Essentially the task we were given prior to competition day, was to write a reward function for the agent to train with, using Reinforcement Learning (RL). RL, is a subset of Machine Learning (ML) that tasks the agent with exploring a state space and maximising the reward it receives for navigating through this space. In simple English, we were to write a piece of code that would give out a number. This number was the result of logic and calculations occurring within that piece of code and those calculations took into account various parameters the buggy is able to determine from its environment, like how far away it is from the centre of the road, how fast it is travelling or how many degrees of steering angle it is using. A full list of available parameters we could use, can be found on the AWS DeepRacer Website here. The student version of DeepRacer gives students ten hours of "compute time" to use per month, to train their models and we were told to aim to consume eight of those hours by the day of the competition, leaving the last two hours for on-the-day refinements.

Promptly enough, we went about designing our reward functions and set about training our models. The simulated environment allowed us to take trial runs at the course with our trained models, meaning that we were able to make changes to our reward functions and see the effect on the buggy, fairly quickly within the virtual environment (like the one in the figure on the left). Although only a fun, learning game in this instance, the automotive industry is investing vast sums of money to develop systems like this for its own purposes that allow for virtual validation of new vehicles, reducing the cost of development by not requiring expensive prototypes to be physically built and allowing for extreme case validation, far easier than in real life testing. Simply change the environment in the simulation and test your system under the new conditions.

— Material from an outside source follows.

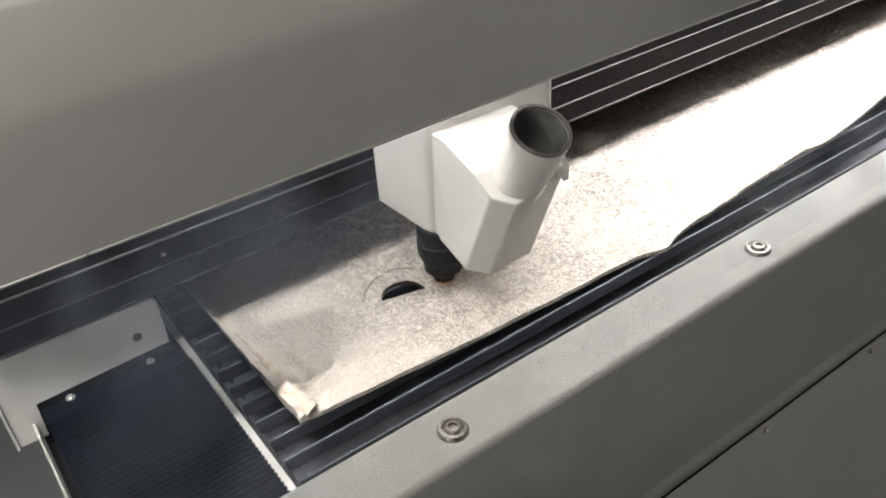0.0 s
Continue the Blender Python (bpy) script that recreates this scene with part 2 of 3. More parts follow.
for x0, x1, z0, z1 in ((WIN2[0], WIN2[0] + 0.05, WIN2[2], WIN2[3]), (WIN2[1] - 0.05, WIN2[1], WIN2[2], WIN2[3]), (WIN2[0] + 0.05, WIN2[1] - 0.05, WIN2[2], WIN2[2] + 0.05), (WIN2[0] + 0.05, WIN2[1] - 0.05, WIN2[3] - 0.05, WIN2[3])):
    part("window_frame", block(x0, x1, -1.72, -1.66, z0, z1, 0.004), WHITE, window2)
part("pane", block(WIN2[0] + 0.05, WIN2[1] - 0.05, -1.695, -1.689, WIN2[2] + 0.05, WIN2[3] - 0.05), PANEL, window2, "glowing pane added with the fill light, out of view")
tagged(part("ceiling", block(-4, 5, -4, 4, CEILING, CEILING + 0.1), CEIL, None), "pale plaster workshop ceiling", "ceiling", kind="structure")


# ---------------------------------------------------------------- laser cutter: bed and housing
X0, X1 = -0.035, 1.70
cutter = thing("laser_cutter", "grey powder-coated laser cutting machine with slatted steel bed", "laser cutter", at=(0, 0, GROUND))
part_c = partial(part, parent=cutter)
UP = Matrix.Translation((0, 0, -GROUND))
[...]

On the day, the competition was held at the American Museum. Arriving at about 09:30 in the morning, the rain was torrential so we quickly dived for cover into the main room, but by lunchtime it was easing off and during a brief pause in the rain, we went for a walk around the grounds to get some fresh air and admire the gardens. (Indrek and Yuqiang on the right, enjoying a rest at the bust of Winston Churchill) It is a very nice place to visit in Bath as you can see from the pictures below and only a few minutes’ walk from campus.

Before we arrived, the AWS Team were hard at work setting up the arena so that everything was ready for the competition.

By 10:00am, the track was all set up and we all got down to preparing model files for transfer to the buggy. After a number of iterations, (8 in my case) we were ready to compete!

The competition was open to all attendees either individually or as a team and everyone got a chance to run two of their models around the track until lunchtime. From there, the top three fastest models would be pitted against each other in a final heat, to see whose model was the quickest around the track.

It was very interesting to see the effects of reality on the model behaviour. Everything was slightly off from the simulation, from the width of the track, the bumps in the mat surface, visible lines where the mats joined, shadows cast by the Amazon team member following the car from behind in case it went off track, to the existence of an AWS logo in the “grass” area which was not in the virtual environment. Everything had an effect but one thing that struck me was the unrecoverable state of having lost sight of the yellow centre line. Once the front-facing camera on the buggy had lost sight of this, for almost all competitors, including my own model, the buggy careered off into a wall either directly or with its wheels stuck at some steering angle.

As an engineer, I am much more interested in how things break rather than how they work. It is often much more valuable an observation. This was an interesting learning moment for me as my mind is primed from experience in procedural programming where my code has access to memory and am able to iterate through a piece of code. I immediately chose to try to introduce something like this in my reward function, having misunderstood what is happening on the buggy during a real run. After discussing this possibility with the Amazon Team Lead, his confused reaction gave the game away pretty quickly. My question was based on incorrect assumptions about the system and was in fact, invalid.

I still had two hours of compute time left though, to try and train my model to behave better in the real world, so armed with a better understanding of the system and new knowledge of its environment, I tweaked my code for the final training session and crossed my fingers for the best. Yuqiang and Indrek were also on the look out for potential last-minute tweaks but it became evident (counterintuitively) that simpler reward functions with a small amount of training, were outperforming longer-trained models or ones with more complex reward functions.

By about 15:00 and with the smallest of margins keeping me in the top three, I was given the chance to run my last model for a final trial against the two fastest models. Jokingly and somewhat nervous, we all questioned each other if we would be using an updated model for the final run. Sure enough, all three of us would be pitching our latest and greatest in a final 2min free run. Unlimited laps, but the clock stops at 2 minutes, with the fastest lap marked as the final result for each competitor.

As explained above, to little surprise by this time, all three of our models actually performed worse than our first tries but we all kept the same ranking.

All in all, a great day with lots of fun with fellow students and many interesting conversations about AI/ML/RL and their practical implications.